Even at sunrise service, even at Easter, when we see our Lord’s rising from the grave, His victory over sin, we still cope with our own sinfulness. It’s the fallen human condition. This is our condition – maybe not drunkenness, or infidelity, but something: a lack of discipline, judgmental spirit, broken word, or relational failure – and it’s far too easy to see another’s need, before our own. This is our natural state, but it is not our true state.
And so, we can get discouraged. The cross truly shows us the destructive power of sin. Sin separates us from God, from one another, and from ourselves. Even in Holy Week, we struggle with separation. Even in sunrise service, we ask,
“Is sin the last word for me? Is separation the last word for my life?”
And here is where our Easter morning text speaks so loudly:
Since, then, you have been raised with Christ, set your hearts on things above, where Christ is seated at the right hand of God. Set your minds on things above, not on earthly things. For you died, and your life is now hidden with Christ in God…

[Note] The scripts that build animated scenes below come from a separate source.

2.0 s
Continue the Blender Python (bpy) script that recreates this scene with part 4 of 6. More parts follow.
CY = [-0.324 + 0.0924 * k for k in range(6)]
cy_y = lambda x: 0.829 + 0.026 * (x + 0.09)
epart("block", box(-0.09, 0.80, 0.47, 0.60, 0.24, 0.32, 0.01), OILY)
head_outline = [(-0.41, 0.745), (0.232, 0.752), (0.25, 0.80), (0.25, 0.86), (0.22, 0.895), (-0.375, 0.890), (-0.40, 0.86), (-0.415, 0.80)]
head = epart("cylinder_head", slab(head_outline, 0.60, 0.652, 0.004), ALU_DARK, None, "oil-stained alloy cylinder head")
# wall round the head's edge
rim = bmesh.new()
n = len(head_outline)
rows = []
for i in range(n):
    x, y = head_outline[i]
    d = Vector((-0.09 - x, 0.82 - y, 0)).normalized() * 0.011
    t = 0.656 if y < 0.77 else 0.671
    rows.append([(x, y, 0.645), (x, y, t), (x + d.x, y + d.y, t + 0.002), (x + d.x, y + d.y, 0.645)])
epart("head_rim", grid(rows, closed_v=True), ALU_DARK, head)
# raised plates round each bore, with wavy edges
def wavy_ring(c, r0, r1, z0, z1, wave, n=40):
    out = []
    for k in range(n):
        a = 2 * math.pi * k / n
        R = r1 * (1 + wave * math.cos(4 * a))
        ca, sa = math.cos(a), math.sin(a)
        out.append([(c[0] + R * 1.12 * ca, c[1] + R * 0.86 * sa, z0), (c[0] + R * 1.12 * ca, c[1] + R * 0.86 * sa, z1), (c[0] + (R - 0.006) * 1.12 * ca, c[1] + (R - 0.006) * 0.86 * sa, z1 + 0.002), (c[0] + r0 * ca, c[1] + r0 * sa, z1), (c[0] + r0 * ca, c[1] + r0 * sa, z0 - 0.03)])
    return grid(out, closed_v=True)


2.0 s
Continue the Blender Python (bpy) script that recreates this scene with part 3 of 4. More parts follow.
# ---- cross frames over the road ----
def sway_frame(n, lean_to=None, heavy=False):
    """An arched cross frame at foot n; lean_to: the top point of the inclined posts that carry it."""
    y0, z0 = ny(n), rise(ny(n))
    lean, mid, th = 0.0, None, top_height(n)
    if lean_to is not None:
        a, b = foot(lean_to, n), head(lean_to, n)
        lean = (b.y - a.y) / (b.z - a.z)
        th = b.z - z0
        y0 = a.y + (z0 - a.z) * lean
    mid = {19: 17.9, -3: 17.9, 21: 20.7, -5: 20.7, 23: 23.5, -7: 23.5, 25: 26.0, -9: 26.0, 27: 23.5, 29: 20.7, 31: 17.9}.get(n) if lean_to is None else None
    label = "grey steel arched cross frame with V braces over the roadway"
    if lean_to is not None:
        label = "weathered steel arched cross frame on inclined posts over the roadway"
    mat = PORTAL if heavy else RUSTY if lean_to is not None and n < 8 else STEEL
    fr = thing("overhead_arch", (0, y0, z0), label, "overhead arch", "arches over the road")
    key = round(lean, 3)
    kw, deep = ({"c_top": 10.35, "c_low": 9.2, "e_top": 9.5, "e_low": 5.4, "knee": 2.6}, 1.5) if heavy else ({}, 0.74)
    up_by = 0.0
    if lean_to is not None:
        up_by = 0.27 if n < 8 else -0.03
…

The resurrection of Christ means something radically new for human life. Yes, we have been bound over to sin in every aspect of our being. But now, in the risen Christ, our life is in a very real sense bound up in God. Bound over into sin, yes, but now bound up in Christ to divine life. The verse says we are “hidden with Christ in God.”

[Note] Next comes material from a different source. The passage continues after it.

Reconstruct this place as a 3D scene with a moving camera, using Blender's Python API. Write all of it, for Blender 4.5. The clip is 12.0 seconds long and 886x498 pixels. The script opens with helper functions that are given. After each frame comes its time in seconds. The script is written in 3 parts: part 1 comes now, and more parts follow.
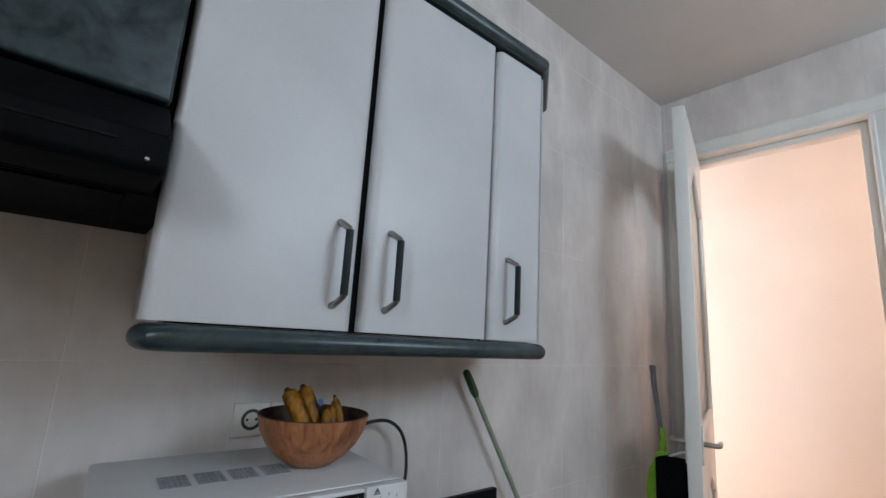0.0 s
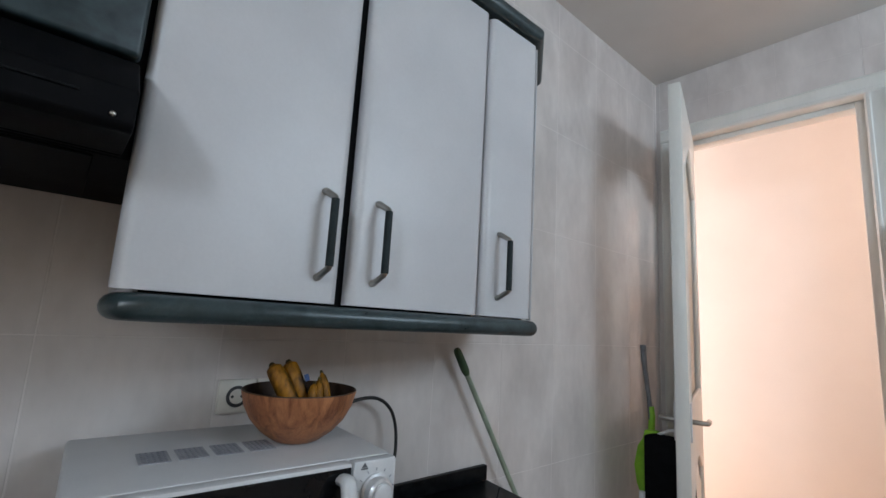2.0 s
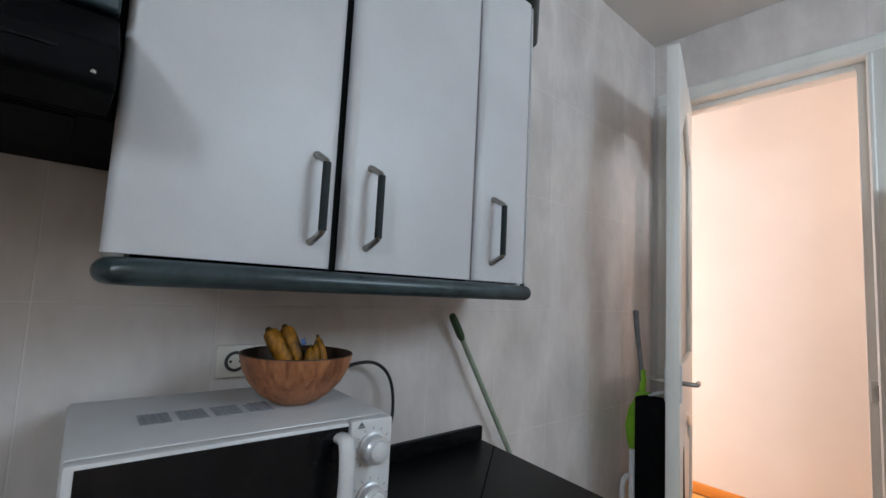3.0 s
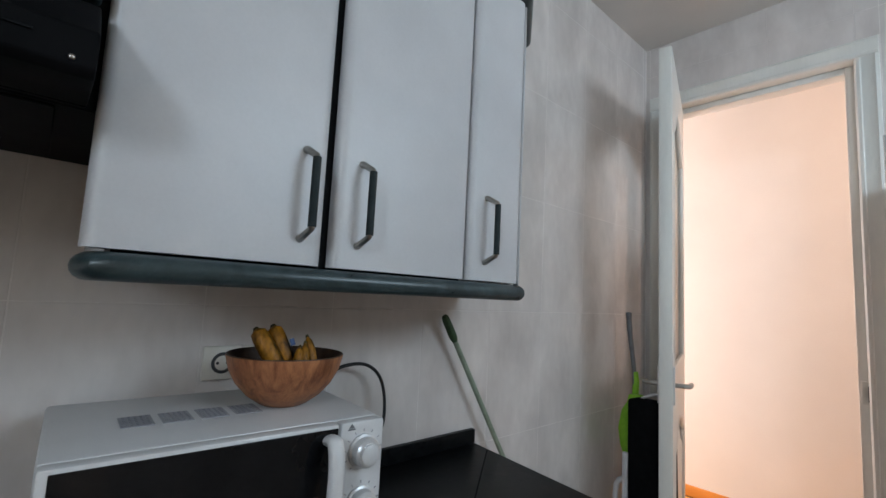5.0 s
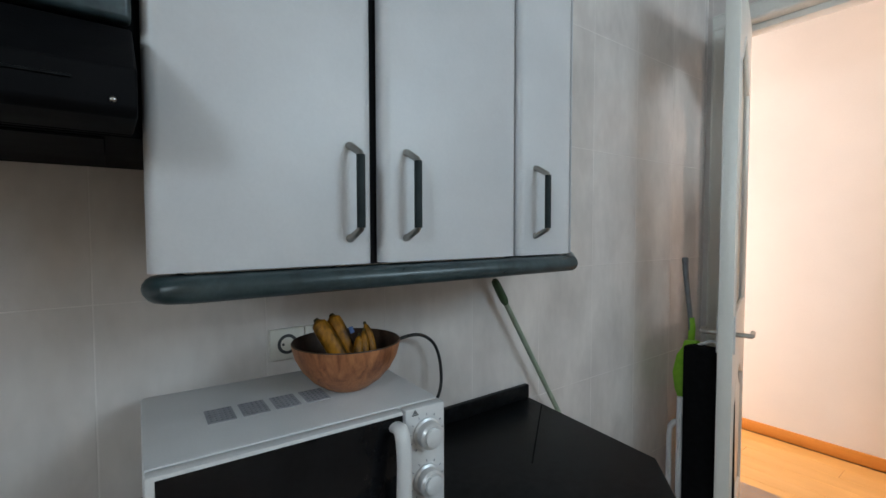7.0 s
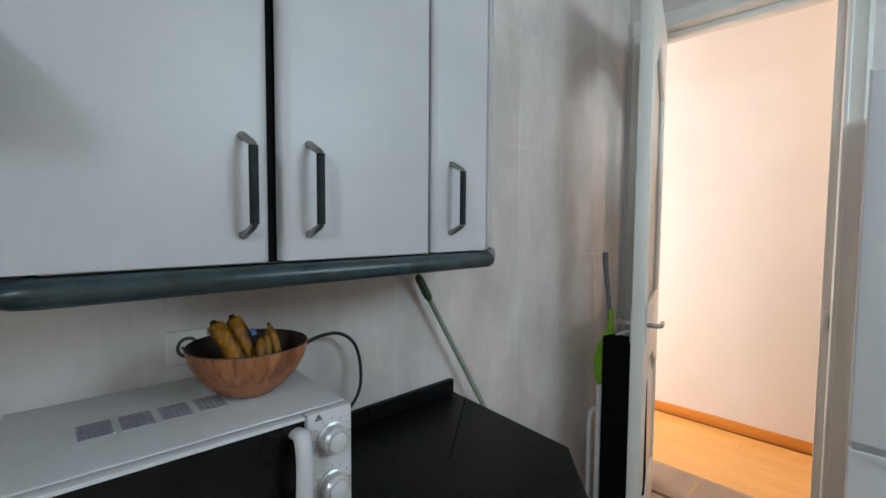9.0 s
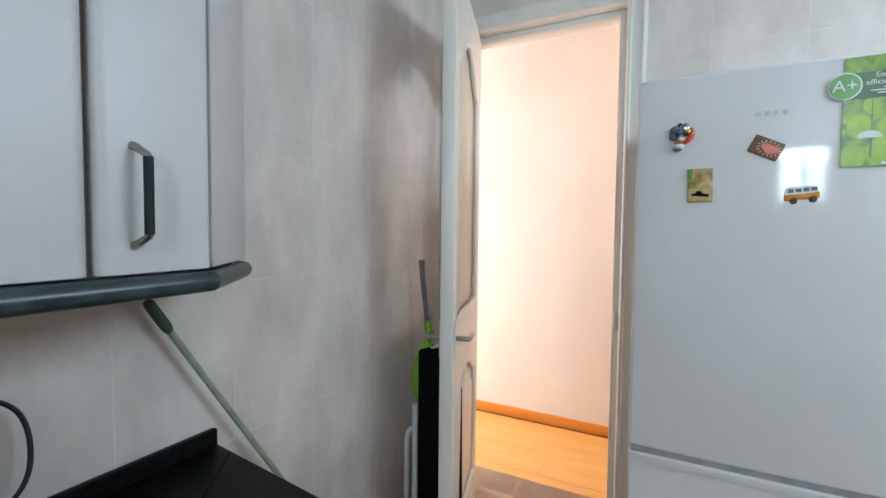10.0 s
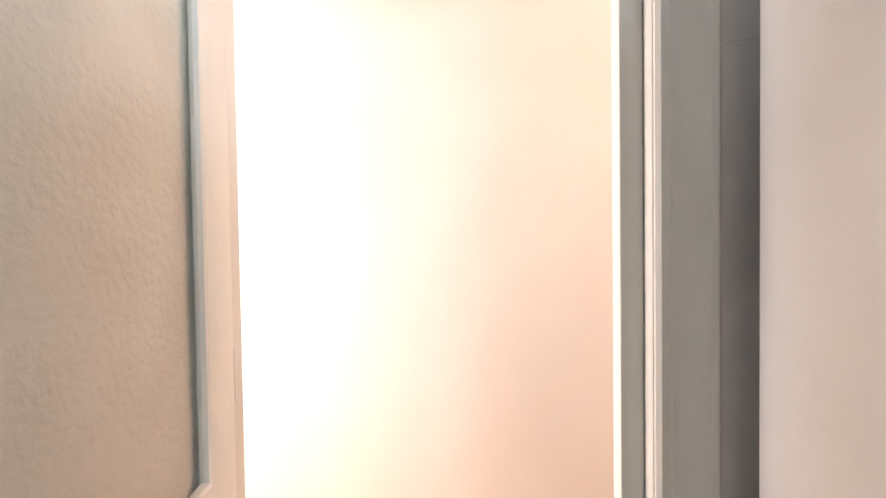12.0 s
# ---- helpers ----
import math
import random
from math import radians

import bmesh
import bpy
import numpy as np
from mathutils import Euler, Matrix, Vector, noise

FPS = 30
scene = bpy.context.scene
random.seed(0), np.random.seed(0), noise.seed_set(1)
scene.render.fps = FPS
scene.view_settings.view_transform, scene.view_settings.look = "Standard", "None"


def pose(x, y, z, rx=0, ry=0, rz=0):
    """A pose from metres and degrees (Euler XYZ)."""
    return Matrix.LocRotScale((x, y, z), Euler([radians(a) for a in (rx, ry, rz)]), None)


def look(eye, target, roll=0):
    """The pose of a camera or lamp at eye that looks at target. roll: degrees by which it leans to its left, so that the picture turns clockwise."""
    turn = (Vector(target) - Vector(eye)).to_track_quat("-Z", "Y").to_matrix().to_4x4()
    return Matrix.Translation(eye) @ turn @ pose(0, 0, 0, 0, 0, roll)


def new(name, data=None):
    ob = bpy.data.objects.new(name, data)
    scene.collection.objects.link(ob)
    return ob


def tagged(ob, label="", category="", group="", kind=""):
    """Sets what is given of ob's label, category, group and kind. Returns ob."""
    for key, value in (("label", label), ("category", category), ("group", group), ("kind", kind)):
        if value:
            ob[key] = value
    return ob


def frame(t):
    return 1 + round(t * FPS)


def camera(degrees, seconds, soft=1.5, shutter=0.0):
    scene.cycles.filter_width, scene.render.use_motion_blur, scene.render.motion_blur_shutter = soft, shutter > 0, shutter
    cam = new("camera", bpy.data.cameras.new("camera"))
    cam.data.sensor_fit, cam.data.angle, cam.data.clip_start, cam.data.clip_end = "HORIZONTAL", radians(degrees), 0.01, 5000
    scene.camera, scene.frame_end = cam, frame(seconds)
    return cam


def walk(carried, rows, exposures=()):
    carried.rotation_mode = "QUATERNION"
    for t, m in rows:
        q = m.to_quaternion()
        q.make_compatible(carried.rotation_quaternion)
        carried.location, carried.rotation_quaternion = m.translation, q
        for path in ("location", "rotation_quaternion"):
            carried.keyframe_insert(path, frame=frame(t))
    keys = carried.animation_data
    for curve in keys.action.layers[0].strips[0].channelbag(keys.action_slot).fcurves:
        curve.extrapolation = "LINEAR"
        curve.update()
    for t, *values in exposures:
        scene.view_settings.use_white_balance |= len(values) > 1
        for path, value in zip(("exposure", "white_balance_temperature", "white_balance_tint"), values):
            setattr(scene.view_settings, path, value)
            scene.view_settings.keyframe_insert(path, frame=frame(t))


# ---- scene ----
cam = camera(89.5, 12.0)
PATH = [
    (0, (1.034, -2.364, 1.279), (-0.484, -1.12, 1.664), 3.4),
    (0.5, (1.03, -2.354, 1.275), (-0.479, -1.086, 1.613), 3.2),
    (1, (1.027, -2.344, 1.266), (-0.45, -1.039, 1.61), 2.9),
    (1.5, (1.017, -2.344, 1.269), (-0.492, -1.077, 1.613), 3.3),
    (2, (1.015, -2.341, 1.262), (-0.488, -1.06, 1.581), 3.4),
    (2.5, (1.018, -2.339, 1.262), (-0.467, -1.041, 1.591), 2.8),
    (2.7, (1.019, -2.337, 1.254), (-0.489, -1.037, 1.442), 2.7),
    (4.3, (1.004, -2.334, 1.25), (-0.468, -0.997, 1.467), 2.8),
    (4.5, (1.007, -2.331, 1.242), (-0.471, -1.001, 1.454), 3.1),
    (5, (1.006, -2.326, 1.243), (-0.471, -0.994, 1.451), 2.9),
    (5.5, (1.013, -2.322, 1.237), (-0.486, -1.005, 1.378), 2.5),
    (5.6, (1.014, -2.32, 1.236), (-0.488, -0.999, 1.204), 1.4),
    (6, (0.995, -2.322, 1.298), (-0.591, -1.104, 1.3), 1.5),
    (6.5, (0.994, -2.33, 1.316), (-0.58, -1.096, 1.338), 0.9),
    (7, (0.986, -2.33, 1.33), (-0.613, -1.133, 1.246), -0.1),
    (8.8, (0.989, -2.311, 1.334), (-0.543, -1.03, 1.228), 0.3),
    (9, (1.008, -2.274, 1.337), (-0.425, -0.884, 1.221), 0.4),
    (9.5, (1.071, -2.159, 1.347), (-0.184, -0.604, 1.281), 0.7),
    (10, (1.034, -1.977, 1.347), (0.102, -0.209, 1.253), 0.6),
    (10.5, (0.944, -1.806, 1.336), (0.257, 0.071, 1.25), -0.9),
    (11, (0.887, -1.422, 1.352), (0.322, 0.496, 1.388), -2.6),
    (11.3, (0.852, -1.215, 1.375), (0.232, 0.675, 1.37), -2.6),
    (11.5, (0.826, -1.068, 1.395), (0.166, 0.814, 1.318), -2.2),
    (11.8, (0.73, -0.779, 1.37), (0.149, 1.134, 1.32), -0.2),
    (12, (0.69, -0.632, 1.38), (0.232, 1.31, 1.335), -0.8),
]
walk(cam, [(t, look(eye, target, roll)) for t, eye, target, roll in PATH],
     [(0.0, 0.08, 6500, 19), (5.5, 0.02, 6500, 16), (6.0, 0.0, 6500, 14), (6.5, 0.03, 6500, 13), (9.0, 0.10, 6500, 13), (9.5, 0.18, 6500, 13), (10.5, 0.34, 6500, 17), (11.5, 0.46, 6500, 19), (12.0, 0.48, 6500, 15)])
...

The text goes so far to say that Christ is our new life.
Christ is the fount and reality of new, real existence. As Augustine said when he came to the knowledge of new life in Christ: “O God! When I was outside you, I was outside myself!”
Our true self is a risen self. Truly the text says: Christ is life, new life.
And it goes on to give a list of powerful sins, which Christ can help us conquer: fornication, uncleanness, passion, evil desire, and covetousness. Or, putting it in modern terms: Living life treating bodies like objects and treating objects as the essence of life, living as a slave to things we taste, touch and feel, devaluing others in the process. Isn’t this our world? Without Christ, we are only slaves to these things. With Christ, we can break free from their power and control. As Augustine put it, in Christ we go from non posse non pecare to posse non pecare; or, “not able not to sin,” to “able not to sin.”
That is the power and hope of the gospel. Christ has defeated that which defeats us. As the psalmist put it, “Our sins are stronger than we are, but you are stronger than they are, and you will blot them out!”
When skeptics mocked the early Christians for believing that Jesus could rise from the dead, the Christians merely responded: If Christ is not raised, how then can He give us the power to live this new life? The skeptics could not answer…
There is something about the life of Christ which wins for us a possibility of new life.
The proper response before the risen Christ is not “your wife and mine,” but rather your life and mine – a life of great need, yes, but also a life of great possibility, because our Savior has power over our sin, and our grave…
Jesus is risen, and stands among us this morning in the Holy Spirit, offering us a new beginning, offering us our true selves.
As we die with Him, we are raised to new life.